LS: Já fui muito mais reservada em relação à minha vida pessoal. Hoje em dia me permito opinar sobre várias coisas, sempre com muito cuidado e até fazer declarações de amor à minha esposa nas redes sociais. Mas confesso que não sou de redes sociais. Reconheço a importância delas para nos conectarmos com o mundo. Mas, ao mesmo tempo, nos conectar com o mundo exige muito tempo da nossa vida e, por vezes, deixamos de nos conectar no nosso mundo real e próximo. Há uma exigência por felicidade e beleza nas redes sociais, o que não reflete a vida real. Então, às vezes, passo alguns dias sem postar nada. [ela ri] Posto o que acho relevante ou o quero informar para o meu público sobre o meu trabalho e, é claro, às vezes quando estou feliz e bonita também. Mas não acho que tenho que ter opinião sobre tudo e sempre ter que dizer o que penso. Muitas vezes é melhor ficar calado mesmo. É uma pena que o artista no Brasil seja tão desvalorizado. Ninguém vive sem arte. Todo mundo tem uma música que já marcou a sua vida, um livro, um filme. São exceções as pessoas que não gostam de dançar. Ainda assim as pessoas duvidam da importância dos artistas no mundo? É muito triste. 

T+M: O que tem se mostrado em teu horizonte, para além da Pandemia?
LS: Esse momento vai trazer muitas mudanças para o setor cultural como um todo. Provavelmente, o streaming, plataformas digitais como o YouTube, Spotify, Netflix e canais de TV pagos, se tornarão o novo normal para o consumo de arte. Desde a música, passando pelo Cinema, até visita a museus e patrimônio histórico, devem passar pelas plataformas virtuais. E isso vai mudar o modo de produção dos artistas também. Pensando nisso, o foco agora, mais do que nunca, são produções que possam ser lançadas nessas plataformas. Eu projeto intensificar os shows ao vivo nesses meios, além de novos clipes, que já estavam nos planos, e um CD só de Carimbó, que já faz tempo que quero fazer. Tenho um projeto lindo ao lado do grande Poeta Paes Loureiro, que, se tudo der certo, em 2021 sai. Tem o Bloco Carimbolando, no maior Carnaval de Rua do Brasil, em São Paulo, que quero realizar em Belém também. Um documentário sobres as mulheres do Carimbó... Mil planos...

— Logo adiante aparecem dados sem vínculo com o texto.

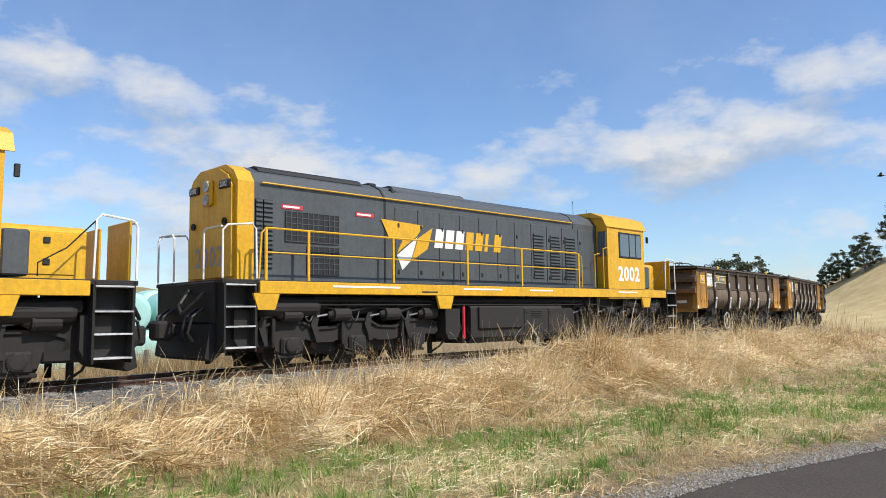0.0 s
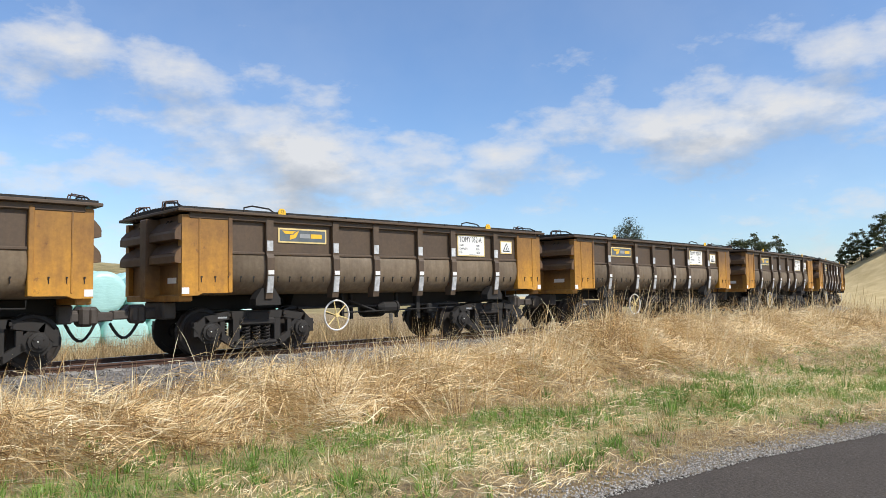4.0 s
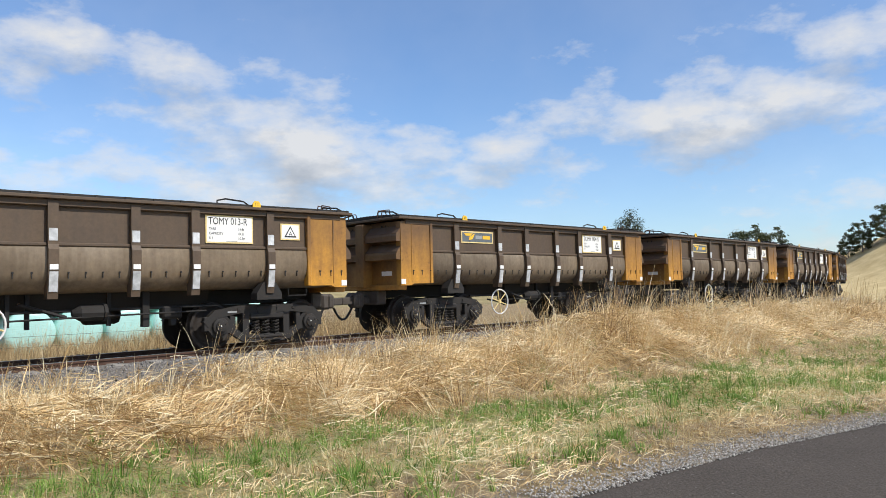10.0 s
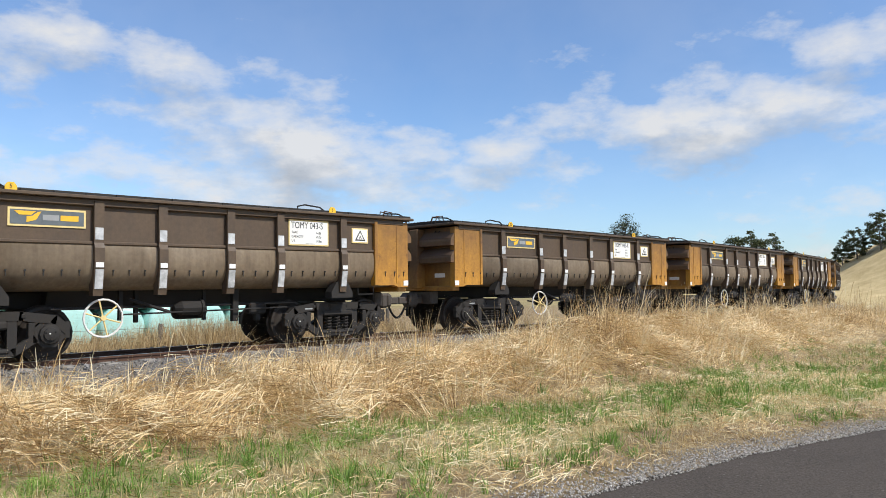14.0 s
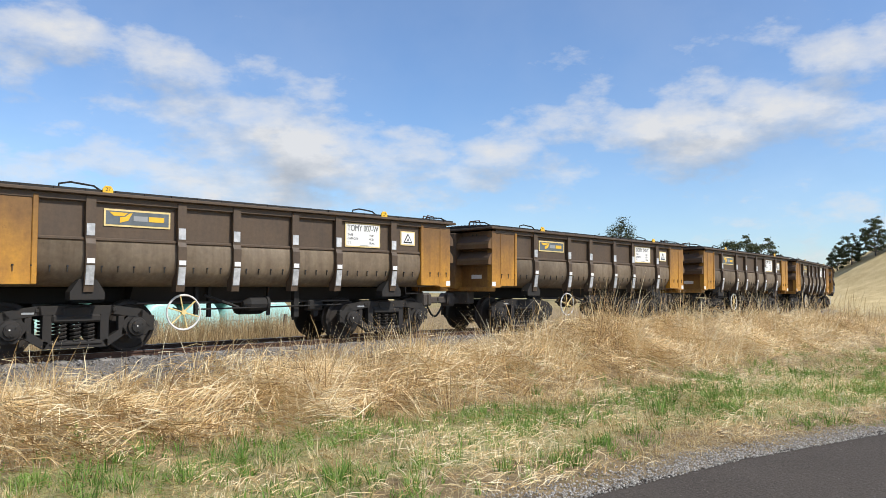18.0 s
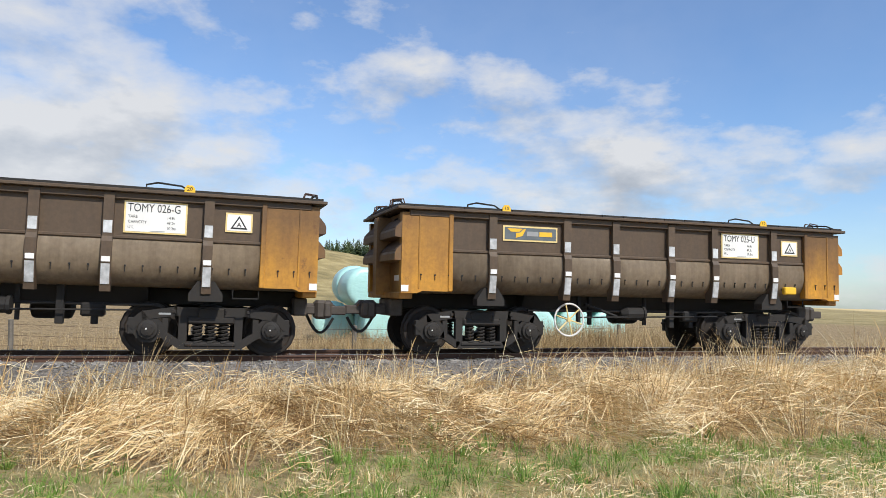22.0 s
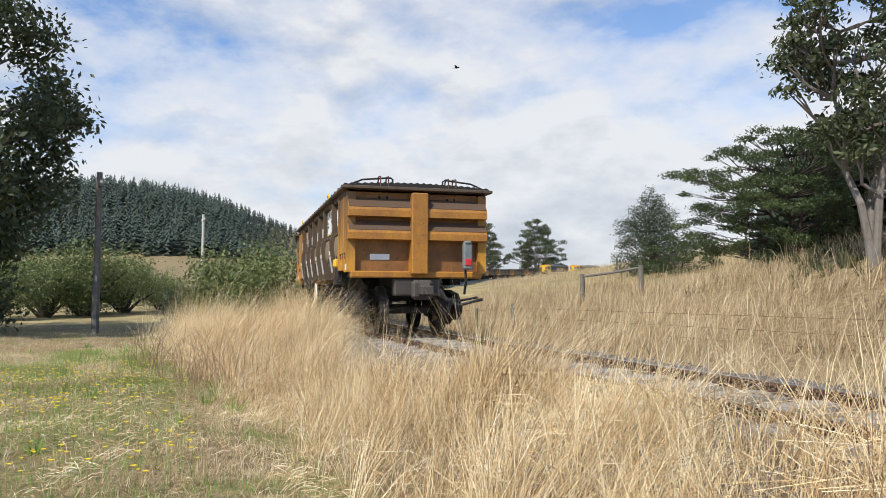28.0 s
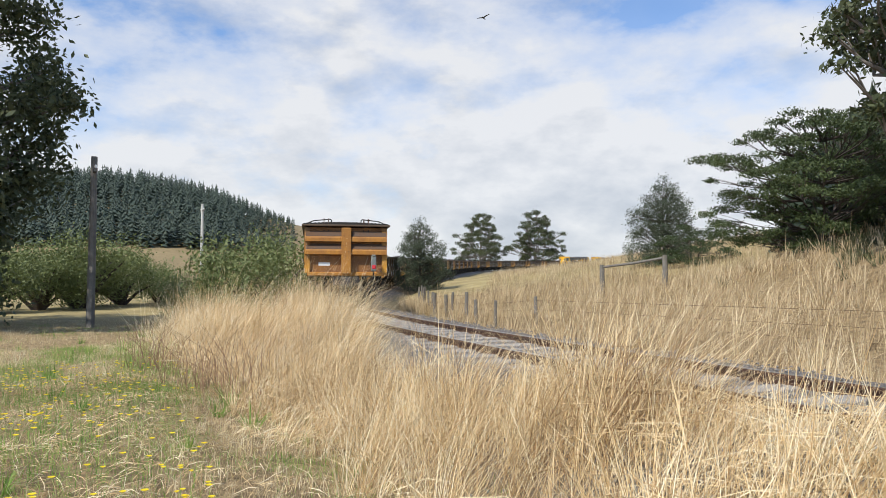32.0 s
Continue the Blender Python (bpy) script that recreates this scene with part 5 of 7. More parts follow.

T+M: Em relação a bens de consumo: sei que você teve uma infância difícil e teus pais lutaram muito. O que a carreira te proporcionar? Qual sonho de consumo você já realizou? Em termos profissionais, ser cantora de aproximou de algum ídolo? Se sim, quem? Qual sonho ainda não foi realizado, mas pretendes fazê-lo em breve?    
LS: Ah, tenho tanto o que agradecer à música. Com ela eu consegui comprar o meu apartamento, meus instrumentos e equipamentos musicais, conheci lugares no mundo que nunca pensei antes – tanto a passeio, quanto fazendo shows, como Nova York e Londres. Fiz parcerias com artistas incríveis. A música me aproximou do amor da minha vida. É claro que ainda quero poder levar a minha música para vários lugares no mundo e fazer muitas outras parcerias artísticas. Recentemente realizei um sonho de gravar um Clipe em Alter do Chão [Em Santarém, no Oeste Paraense]. A música chama-se FESTA DA VIDA e fiquei emocionada com o resultado e, mais uma vez, com a beleza daquele lugar. Que magia! Assistam no meu canal do Youtube, tá?